Cela a été dit habilement, sous la forme de questions.
Mais cela mérite tout de même attention. « Faut-il faire un système assurantiel ? Obliger les gens à s’assurer ? Faut-il augmenter la CSG ?
Faut-il avoir recours à la succession quand les enfants n’ont pas la volonté ou pas les moyens ? »

L’air de rien, au milieu d’autres pistes, Nicolas Sarkozy pose donc la question : « Faut-il faire un système assurantiel ? » En clair, faut-il sortir de la Sécurité Sociale pour faire couvrir ce risque par les assureurs privés ?

Le chef de l’Etat n’a pas répondu à ses propres questions ; il a juste suggéré que toutes les pistes étaient ouvertes.
Mais en fait, on va vite voir que ces interrogations présidentielles sont au cœur des éléments de langage, si l’on peut dire, que l’exécutif a mis au point pour préparer les esprits à une privatisation rampante de la Sécurité Sociale.

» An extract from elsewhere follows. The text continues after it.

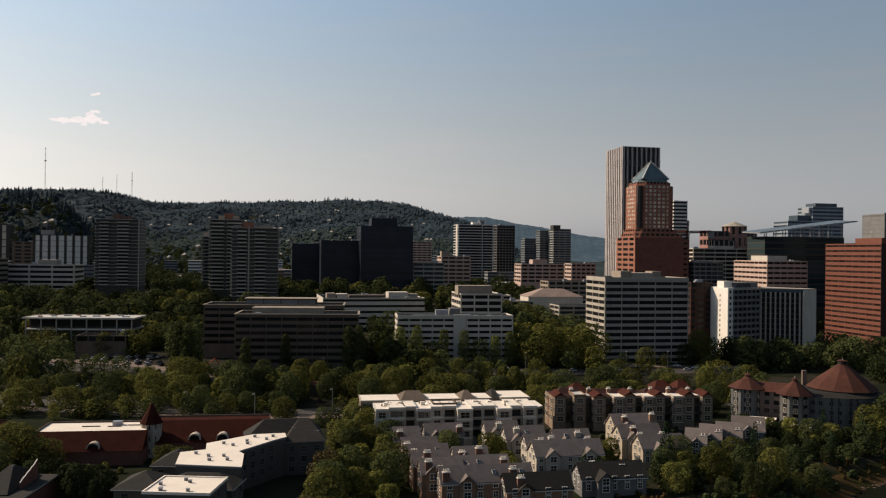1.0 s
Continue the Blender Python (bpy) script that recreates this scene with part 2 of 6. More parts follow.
M = dict(
    concrete=mat("pale_concrete", (0.31, 0.275, 0.23), 0.85, scale=0.15, var=0.15, stain=0.2),
    palegrey=mat("pale_grey_panel", (0.42, 0.42, 0.41), 0.75, scale=0.1, var=0.10, stain=0.15),
    white=mat("white_panel", (0.46, 0.41, 0.345), 0.75, scale=0.1, var=0.10, stain=0.15),
    bright=mat("white_stucco", (0.62, 0.58, 0.52), 0.8, scale=0.1, var=0.08, stain=0.10),
    grey=mat("grey_concrete", (0.16, 0.155, 0.15), 0.85, scale=0.15, var=0.2, stain=0.25),
    tan=mat("tan_panel", (0.25, 0.205, 0.16), 0.85, scale=0.15, var=0.15, stain=0.15),
    pink=mat("pink_granite", (0.40, 0.29, 0.24), 0.7, scale=0.2, var=0.15),
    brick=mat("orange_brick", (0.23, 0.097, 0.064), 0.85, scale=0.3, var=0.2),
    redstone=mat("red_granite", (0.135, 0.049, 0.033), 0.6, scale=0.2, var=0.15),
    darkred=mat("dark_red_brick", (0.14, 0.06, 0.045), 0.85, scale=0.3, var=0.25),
    brown=mat("brown_concrete", (0.105, 0.080, 0.062), 0.9, scale=0.2, var=0.2, stain=0.2),
    black=mat("black_metal", (0.013, 0.017, 0.024), 0.4, var=0.2, scale=0.1, spec=0.2),
    blackpanel=mat("black_glass_panel", (0.012, 0.016, 0.024), 0.3, var=0.3, scale=0.1, rand=0.3, spec=0.2),
    mullion=mat("dark_bronze_metal", (0.05, 0.045, 0.04), 0.5, metal=0.3),
    steel=mat("grey_steel", (0.30, 0.31, 0.33), 0.45, metal=0.6, var=0.15),
    copper=mat("green_copper", (0.095, 0.130, 0.140), 0.45, metal=0.2, var=0.2, scale=0.3),
    glass=glass("dark_glass", (0.013, 0.013, 0.014), spec=0.16),
    greyband=mat("grey_window_band", (0.13, 0.125, 0.12), 0.4, var=0.2, scale=0.2, rand=0.2),
    balcony=mat("grey_green_balcony_panel", (0.19, 0.185, 0.155), 0.8, var=0.15, scale=0.3, rand=0.15),
    balconypale=mat("pale_balcony_panel", (0.33, 0.31, 0.265), 0.8, var=0.15, scale=0.3, rand=0.15),
    finwhite=mat("off_white_fin_panel", (0.50, 0.44, 0.36), 0.7, var=0.08, scale=0.3, rand=0.08),
    glassblue=glass("blue_glass", (0.035, 0.05, 0.062), 0.12, spec=0.25),
    glassgreen=glass("green_glass", (0.02, 0.032, 0.034), 0.12, spec=0.22),
    glasscool=glass("grey_blue_glass", (0.020, 0.024, 0.028), 0.1, spec=0.6),
    fingrey=mat("dull_grey_fin", (0.075, 0.078, 0.08), 0.6, var=0.15, scale=0.3, rand=0.2),
    glassmatt=glass("brown_tinted_glass", (0.018, 0.012, 0.010), 0.3, spec=0.06),
    bluepanel=mat("blue_grey_panel", (0.21, 0.24, 0.27), 0.4, var=0.12, scale=0.1, spec=0.3),
    # the panes' bright reflection is put into this pale base colour
    glassgold=glass("gold_reflection_glass", (0.40, 0.34, 0.27), 0.15, spec=0.6),
    roofwhite=mat("white_membrane_roof", (0.66, 0.585, 0.50), 0.8, var=0.10, scale=0.2, stain=0.0, bump=0.02),
    roofpink=mat("faded_pink_gravel_roof", (0.26, 0.19, 0.155), 0.95, var=0.2, scale=0.2),
    redgranite=mat("polished_red_granite", (0.26, 0.14, 0.115), 0.6, var=0.15, scale=0.3),
    housepane=glass("house_window_glass", (0.022, 0.022, 0.022), 0.15, rand=0.6, spec=0.3),
    roofgrey=mat("grey_gravel_roof", (0.22, 0.21, 0.20), 0.95, var=0.25, scale=0.2),
    roofpale=mat("pale_gravel_roof", (0.42, 0.40, 0.37), 0.95, var=0.2, scale=0.2),
    roofred=mat("red_metal_roof", (0.052, 0.017, 0.012), 0.8, var=0.25, scale=0.3, spec=0.03),
    rooftile=mat("red_clay_tile", (0.062, 0.024, 0.017), 0.9, var=0.25, scale=0.5, rand=0.15),
    shingle=mat("grey_asphalt_shingle", (0.135, 0.112, 0.102), 0.9, var=0.2, scale=0.6, rand=0.15),
    shingledark=mat("dark_asphalt_shingle", (0.027, 0.025, 0.022), 0.9, var=0.2, scale=0.6, rand=0.15),
    siding=mat("white_clapboard", (0.36, 0.31, 0.25), 0.8, var=0.1, scale=0.4, stain=0.1),
    sidingtan=mat("cream_clapboard", (0.33, 0.272, 0.198), 0.8, var=0.1, scale=0.4, stain=0.1),
    sidinggrey=mat("grey_clapboard", (0.115, 0.112, 0.11), 0.8, var=0.12, scale=0.4),
    sidingdark=mat("dark_taupe_clapboard", (0.075, 0.066, 0.058), 0.85, var=0.15, scale=0.4),
    aluminium=mat("pale_aluminium_rib", (0.35, 0.315, 0.30), 0.55, var=0.12, scale=0.1, stain=0.1),
    roofhall=mat("dark_red_painted_metal_roof", (0.036, 0.010, 0.007), 0.85, var=0.3, scale=0.3, spec=0.02),
    bluegrey=mat("blue_grey_clapboard", (0.098, 0.100, 0.096), 0.85, var=0.12, scale=0.4),
    taupe=mat("brown_grey_clapboard", (0.12, 0.092, 0.075), 0.85, var=0.15, scale=0.4),
    brickwarm=mat("warm_brown_brick", (0.19, 0.115, 0.075), 0.85, var=0.2, scale=0.4),
    trim=mat("white_trim", (0.50, 0.47, 0.42), 0.6, var=0.05),
    asphalt=mat("asphalt", (0.05, 0.045, 0.041), 0.9, var=0.3, scale=0.1),
    pave=mat("concrete_paving", (0.15, 0.112, 0.09), 0.9, var=0.2, scale=0.2),
    lawn=two_tone("park_grass", (0.046, 0.053, 0.012), (0.062, 0.062, 0.014), 0.04),
    earth=two_tone("dry_bank_earth", (0.018, 0.019, 0.007), (0.058, 0.034, 0.014), 0.06),
    # darker tone of the red granite, with front shade in the colour
    shadered=mat("shade_dark_red_stone", (0.045, 0.022, 0.018), 0.5, scale=0.2, var=0.2),
    # red metal roof again, darkened to carry the shaded slope
    roofdark=mat("dark_red_shade_metal_roof", (0.030, 0.011, 0.009), 0.75, var=0.3, scale=0.4),
    brickdark=mat("brown_chimney_brick", (0.12, 0.066, 0.048), 0.9, var=0.25, scale=0.8),
    brickgrey=mat("weathered_brown_brick", (0.18, 0.138, 0.098), 0.9, var=0.25, scale=0.5, stain=0.2),
    rock=mat("shore_rock", (0.082, 0.058, 0.042), 0.95, var=0.3, scale=0.6, island=0.4),
    bark=mat("bark", (0.08, 0.06, 0.045), 0.95, var=0.3, scale=2),
    leaf=leaf_mat("broad_leaves", (0.086, 0.085, 0.023), island=0.25, trans=0.32),
    leafdark=leaf_mat("dark_leaves", (0.051, 0.060, 0.022), island=0.25, trans=0.28),
    leafyellow=leaf_mat("yellow_green_leaves", (0.115, 0.112, 0.028), rand=0.3, island=0.22),
    leafred=leaf_mat("copper_leaves", (0.055, 0.042, 0.018)),
    leafpop=leaf_mat("poplar_leaves", (0.092, 0.100, 0.026), island=0.22, trans=0.34),
    # deep green, darkened further so the leaf colour carries shade
    leafdeep=leaf_mat("shade_deep_green_leaves", (0.028, 0.036, 0.014), island=0.25, trans=0.15),
    needle=leaf_mat("conifer_needles", (0.025, 0.045, 0.020), trans=0.1),
    # hill greens with distance haze mixed into the base colour
    hill=leaf_mat("haze_blue_forest", (0.068, 0.096, 0.118), rand=0.0, island=0.06, trans=0.5),
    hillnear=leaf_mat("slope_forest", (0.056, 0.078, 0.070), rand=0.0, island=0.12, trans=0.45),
    hillfir=leaf_mat("haze_blue_conifers", (0.066, 0.086, 0.096), rand=0.0, island=0.1, trans=0.55),
    orange=mat("orange_paint", (0.55, 0.13, 0.04), 0.5, var=0.1),
    yellow=mat("crane_white_paint", (0.60, 0.45, 0.36), 0.6, var=0.1),
    carwhite=mat("white_car_paint", (0.55, 0.55, 0.54), 0.3, var=0.03),
    carblack=mat("dark_car_paint", (0.03, 0.03, 0.04), 0.25, var=0.05),
    carred=mat("red_car_paint", (0.35, 0.03, 0.02), 0.3, var=0.05),
    carsilver=mat("silver_car_paint", (0.45, 0.46, 0.48), 0.3, metal=0.5, var=0.05),
    rubber=mat("black_rubber", (0.02, 0.02, 0.02), 0.9),
    canvas=mat("cream_canvas", (0.75, 0.66, 0.55), 0.9, var=0.08),
)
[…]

(...) en posant des questions similaires à celles du chef de l’Etat – « assurance obligatoire ou facultative, collective ou individuelle ? » –, François Fillon (24 novembre, François Fillon, devant l’Assemblée Nationale) casse un tabou : il prépare, lui aussi, les esprits à ce que la Sécurité Sociale ne soit plus le bouclier naturel qui protège les Français d’un risque majeur, avec ses sources de financements habituelles (cotisations sociales ou CSG), et à ce que les assureurs privés puissent mettre la main sur cet alléchant et gigantesque marché. En clair, en avant vers un système de protection sociale à deux vitesses, avec un système de protection étendue ouvert aux plus riches qui auront les moyens de s’assurer ; et un système pour les plus pauvres régi par la solidarité, mais ne couvrant plus tous les risques ! Autrement dit, les vieux riches seront protégés, mais pas les vieux pauvres !
Un plaidoyer de l’UMP pour le lobby de l’assurance privée.

(...) Les Français devront s’exprimer sur ce qu’ils jugent être la meilleure solution. Quelle pourrait être la part de l’assurance par rapport à la solidarité ? Comment s’organiserait leur articulation ? (...)

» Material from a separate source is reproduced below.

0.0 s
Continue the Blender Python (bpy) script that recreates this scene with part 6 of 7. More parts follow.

D’abord, le rapport (rapport Valérie Rosso-Debord) fait valoir (page 64) que « nous ne sommes plus du tout dans le contexte de la création de notre système de protection sociale ». Et à l’appui de cette assertion, le rapport appelle à la rescousse non pas Denis Kessler, mais feu le président de la Cour des comptes, Philippe Séguin, qui avait un jour plaidé dans le même sens, au motif que « d’un côté, nous devons faire face à une explosion des dépenses ; de l’autre, la mondialisation fait du poids des charges sociales une hypothèque pour la compétitivité de notre pays ».
Le rapport fait donc un plaidoyer enflammé en faveur du recours (nous y voilà !)... à l’assurance privée. (...)

Et tout cela débouche (page 87), sur ce qui est le cœur du rapport, et qui pourrait avoir pour titre : A bas la Sécu ! Vive le lobby de l’assurance privée !..

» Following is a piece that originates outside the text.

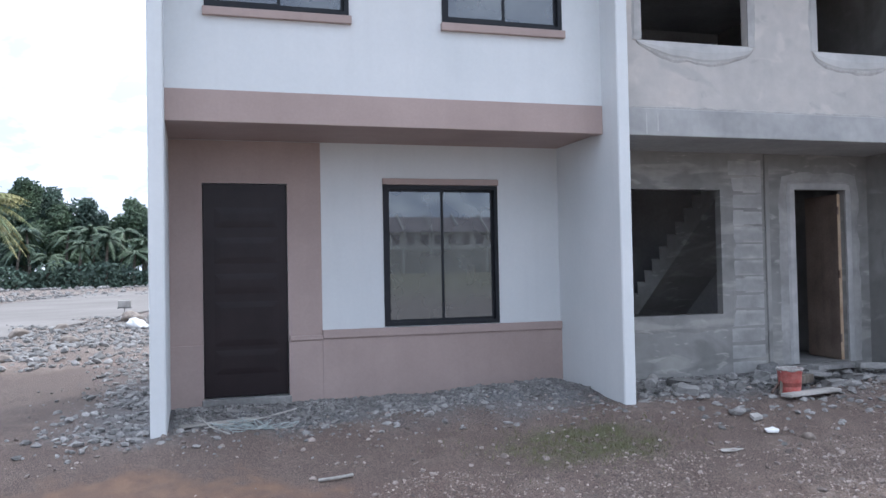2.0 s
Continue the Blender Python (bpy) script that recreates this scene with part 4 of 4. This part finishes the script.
boulder(4.38, -2.06, 0.31, 0.25, 0.26, 20, 11, "big rounded pale brown boulder on the soil", pale_boulder, rough=0.36, lift=0.66)
boulder(6.85, -1.30, 0.17, 0.14, 0.14, 0, 12, "reddish-brown rounded boulder by the wall", red_stone)
boulder(8.0, -1.75, 0.36, 0.22, 0.15, 10, 13, "flat dark grey boulder before a party wall", dark_stone)
boulder(2.42, -0.28, 0.17, 0.12, 0.12, 15, 17, "dark grey rounded stone against the wall foot", dark_stone)
boulder(20.2, -1.45, 0.30, 0.26, 0.24, 0, 14, "pale boulder near the far party wall")
boulder(5.92, -3.89, 0.23, 0.13, 0.13, 60, 15, "long angular brown stone in the soil", dark_brown_stone, rough=0.6)
boulder(5.62, -3.72, 0.15, 0.12, 0.10, 20, 18, "angular brown stone in the soil", dark_brown_stone, rough=0.6)
boulder(8.1, -4.77, 0.21, 0.17, 0.15, 0, 16, "dark rounded stone on a low soil heap")
for k, (x, y, r) in enumerate(((4.39, -4.36, 0.15), (4.2, -4.5, 0.09), (4.46, -5.78, 0.13), (4.42, -6.07, 0.11), (3.81, -6.37, 0.07), (8.75, -2.74, 0.10), (4.9, -5.9, 0.10), (5.2, -5.6, 0.11), (3.6, -4.75, 0.08), (5.4, -4.6, 0.10), (6.9, -2.9, 0.09), (7.4, -3.4, 0.07), (1.16, -2.43, 0.07),
                               (-2.65, -3.18, 0.04), (-3.05, -4.08, 0.075), (-2.61, -5.43, 0.055), (-1.97, -5.77, 0.06), (-2.7, -6.49, 0.045), (-2.88, -5.61, 0.03), (-1.24, -6.17, 0.033), (-1.11, -5.72, 0.065), (-1.49, -5.85, 0.05), (-1.0, -3.83, 0.10), (-2.14, -4.34, 0.065), (2.28, -3.58, 0.11), (3.86, -3.23, 0.11), (-1.49, -4.7, 0.05), (-0.81, -5.28, 0.06), (-3.54, -6.02, 0.045), (-2.96, -4.46, 0.04))):
    boulder(x, y, r, r * 0.75, r * 0.5, 37 * k, 30 + k, "rounded river stone lying on the soil", name="stone", group="loose stones", lift=0.3)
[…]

On lit en effet ceci : « Les sociétés d’assurance, ayant désormais une vingtaine d’années d’expérience de la gestion du risque dépendance, estiment avoir suffisamment
défini le risque statistique – deviendront dépendants 15 % d’une génération
atteignant l’âge de 65 ans et 60% d’une génération atteignant 90 ans – pour
proposer des contrats assurant des rentes mensuelles moyennes de 1.000 euros par
mois pour des cotisations mensuelles s’élevant à 30 euros pour une personne de
soixante ans et à 21 euros pour une personne de quarante ans.
La mission propose de rendre obligatoire dès cinquante ans la
souscription d’une assurance des personnes contre la perte d’autonomie
auprès de l’établissement labellisé de leur choix : mutuelle, société de prévoyance
ou société d’assurance. »

Au moins, les choses sont dites sans détour. (...)

L’hypocrisie de Nicolas Sarkozy est donc totale, puisque un groupe à capitaux publics, la CNP, a conclu avec la bénédiction de l’Elysée un accord avec... son frère, Guillaume Sarkozy, afin de préempter dès à présent le marché alléchant de la retraite et de la dépendance.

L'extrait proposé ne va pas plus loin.